More recently, in 2003, the Barna Research Group, a Christian polling firm based in Ventura, compared its numbers with previous polling results to conclude that the number of atheists and agnostics had remained largely stable over the prior decade, and weighed in at 11 percent of the general population.

While pro-atheism groups have popped up here and there, nonbelievers have yet to be harnessed into any cohesive national movement. Ellen Johnson, president of the New Jersey-based American Atheists, dreams of a future in which her group might "be the NRA" and have "the clout of the evangelicals." But with only 2,300 dues-paying members, she has far to go. Atheists are not known to be joiners by temperament.

Much to Johnson's frustration, many religious doubters spend much of their time together debating what God means, rather than working to keep his adherents from telling them what do to. "I'm way past a lot of these discussions about God," she says.

Rossmoor's atheists and agnostics are not. Their October 5 meeting launched with a few minutes of "sharing time" — among the topics raised were the new Jesus Camp documentary, and the debate over when military chaplains can invoke Jesus.

Then a man with poofy blond hair and an authoritative voice kicked off the day's main topic: atheism versus agnosticism. The speaker was member Larry Hicok, a take-no-prisoners atheist who heads an outside group called East Bay Atheists that meets monthly in Berkeley's main library. He began by reading from a handout, a polemical essay arguing that agnostics should quit playing coy and simply confess that they don't believe in God.

As people took turns responding, one woman began to explain why she still, despite it all, considered herself agnostic. Hicok interrupted. "If you were presented proof of a Judeo-Christian God, would you worship him?" he asked.

"I would," she replied.

"Wouldn't you?" another participant shot back at Hicok.

"No," Hicok said. "He is a tyrant. He is a horrible, horrible person modeled after a bronze-era tyrant."

If only for a moment, Hicok had silenced his audience, overcoming what is often cited as the biggest challenge to organizing nonbelievers: their tendency to question and rebel.

As Hicok resumed, a silver-haired woman asked, for a second time, if he would point out the paragraph from which he was reading. He turned to face her. "Why can't you just listen?" he asked, voice rising. "Why do you need to follow along as I read?"

The woman rose. "I don't have to put up with that," she muttered, and headed for the exit. Another woman called after her: "Pat, come back." It was too late. Pat was gone.

This unpleasantness past, Hicok soon found himself a convert. Trudy Johnson, a soft-spoken woman wearing a turquoise necklace over a turquoise blouse and turquoise pants, stood to testify. "I was a little Caspar Milquetoast about saying I was an atheist," she began. "I was passing myself off as an agnostic because it sounded more polite. But I don't believe there is a God. I'm happy now to say I am an atheist."
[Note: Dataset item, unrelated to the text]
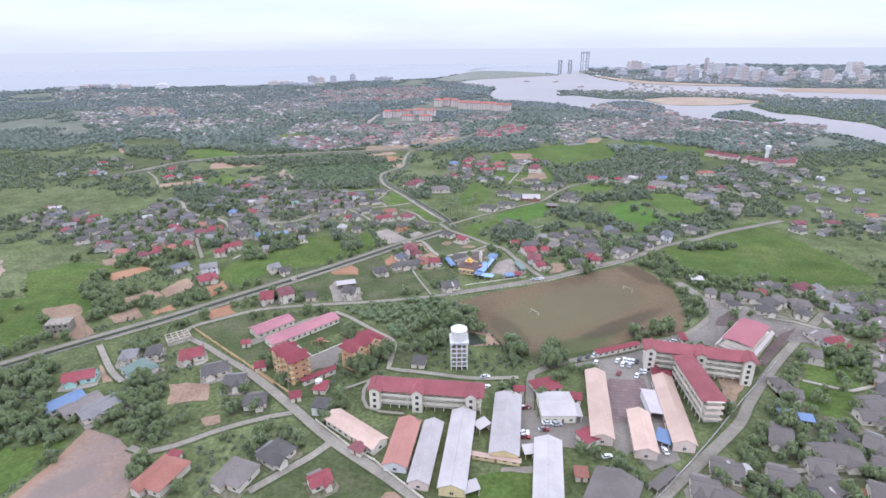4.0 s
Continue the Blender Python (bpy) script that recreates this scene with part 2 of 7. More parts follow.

Then followed a counterrevelation by Ron Ermini, a large man with a white mustache and red suspenders. "I just had an idea that I hate," he said. "I am a militant atheist. But reading this, until I can prove there is no God, I am an agnostic."

Applause for Ermini was cut short by a woman who sought to put things in context. "The whole Earth is a tiny speck of dust," she said. "Imagine what that makes us."

Standing toward the back and taking it all in was a short man with a gray beard and thick glasses. Richard Golden, 81, the group's founder, has been an atheist since he read a book on astronomy seventy years ago. He's more action-oriented than many here: In a conversation prior to the meeting, Golden said he coauthored "A Declaration Against Silence," an open letter challenging Americans to stand up to the religious right. He also said he plans to set up a table on a busy street in Walnut Creek under the banner "It's okay to be an atheist." Still, he doesn't mind his group's roving discussions.

Indeed, the forum is the point here. he was inspired to start the atheist/agnostic group after a friend, a lifelong churchgoer in a family of believers, revealed to Golden what he hadn't the heart to tell his own family: He didn't believe in God.

Golden decided he would create a place where nonbelievers stuck in similar situations could feel comfortable revealing themselves. "People have come up to me after their first meeting with tears in their eyes, thanking me," he says.

As its latest ninety-minute meeting wound down, Golden's group stood roughly divided along agnostic/atheist lines. Robert Frankel, a man in the back who'd been listening without comment, rose to speak. "I think we are all together in that we are for the separation of church and state," he said. "We should spend more time talking about that."

"That could be the subject of another session," Hicok said, a bit wearily.

The seniors adjourned shortly thereafter. As they filed slowly out of the room, Hicok lingered to speak with a few stragglers. "You can see how hard it is to lead one of these things," he said. "The woman that got angry and left — she's actually a pretty good friend."